Friday, May 13, 2016

Lupines in Bloom

An early morning walk revealed beautiful lupines in bloom. The sandy area at the north end of Wet Meadow 2.

Friday, April 15, 2016

Tickle bees at Buhr - April 2016

Tickle bees are emerging at Buhr Park thgis weekend. Look in sandy places for holes (about pencil-diameter) and mounds of soil. The stingless male bees may be buzzing around about 8 -12 inches above the ground.
  These are ground-nesting bees of genus Andrena or genus Colletes. The eggs hatch in early Spring, and the new adults dig their way to the surface. The males fly around looking for partners. They eat nectar from violets and other plants that bloom very early. They are a sure sign that Spring is here.

Monday, April 4, 2016

2016 Burn was successful on Tuesday, April 5

Due to weather conditions, the was re-scheduled to Tuesday, April 5.The weather was sunny and cool. A breeze helped the smoke lift and disperse.

Many children, parents and neighbors helped with seed collection and dispersal. All watched the burn from a safe distance.

As usual, we spent time explaining why the wet meadows are important and why controlled burning helps the native plants.

Saturday, March 26, 2016

Wet Meadow Burn 2016 Edition: April 4, 4:30 PM

The annual burn at the Buhr Park Children's Wet Meadow(s) will be on Monday April 4, 2016 at 4:30 PM. Come earlier and help out and watch as burns progress through other parts of the park.

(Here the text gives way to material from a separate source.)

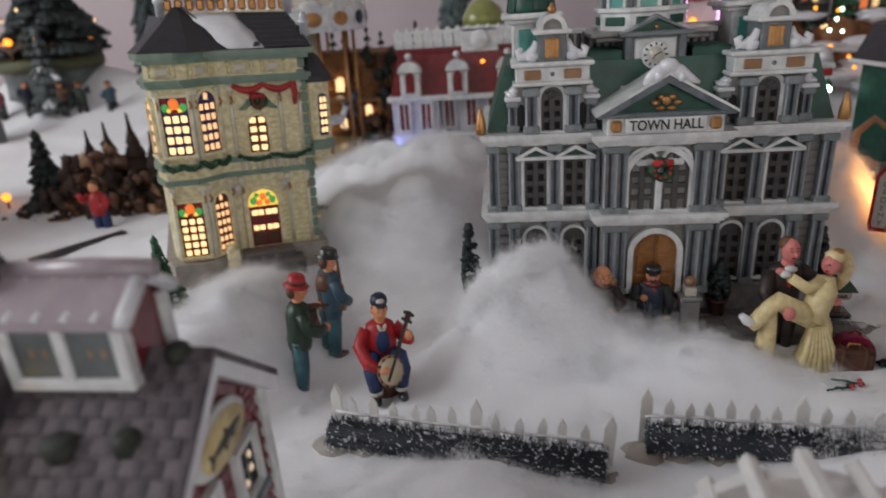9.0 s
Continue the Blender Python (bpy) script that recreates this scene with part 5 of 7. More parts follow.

The burn is weather-dependent, so check back in here or on Facebook for updates.

Buhr Park
2751 Packard Rd.
Ann Arbor, MI 48104

Sunday, April 26, 2015

"Tickle bees" at Buhr


You may have seen this video about "tickle bees" at an elementary school in Portland, OR.
These are stngless, solitary native bees that nest in bare soil (in this case a school playground. ) For several years the Oregon children have been playing with them in early Spring, and call them "tickle bees". (Scientist call them Adrena sp.)

We are lucky to have some of these amazing insects in the Buhr Park Childrens Wet Meadows.They especially like the bare soil in the upper basin of Wet Meadow II.(This is behind the swimming pool, closest to the ice rink.)

Have you seen their  little cones and dirt piles? This time of year, you may also see males cruising about 12 - 14 inches above the ground. (There's a great shot of this in the Oregon video.) Sunny days are best to see the bees in flight.

Monday, July 21, 2014

Volunteer Stewardship Event

Friday, July 25, 6:30-8:30pm
(north end of gravel parking lot)
*Learn about this project that provides a habitat for native plants and animals,
an attractive educational site for children, neighbors and other visitors, an environmental filter for storm water runoff from the park grounds, and most recently, a model for exploring
the integration of native plants and food production.  
*Tour the 3 wet meadows and the new food forest.
*Dig in and help spread woodchips, pull weeds, plant, mulch. Bring your favorite tools;  
gardening attire recommended.
*Bring family, friends and neighbors. All ages welcome.
Refreshments provided. Bring your own drinking cup.  
For more information or to learn more about the project: email or call -

Sunday, July 13, 2014

Wet Meadow Two - 10th Anniversary!

A team of teens and community volunteers planned and planted the second wet meadow in Buhr Park 10 years ago this summer. It is getting along famously and servings its purposes of capturing rainwater that falls in the park and nearby neighborhoods and making the park a more interesting place for people and critters of all shapes and sizes.

The most interesting feature of wet meadow 2 is the sand zone at the north end. When excavating we were surprised to discover such a sandy area. It has turned out to be a wonderful habitat for cacti, bluestem, and killer wasps.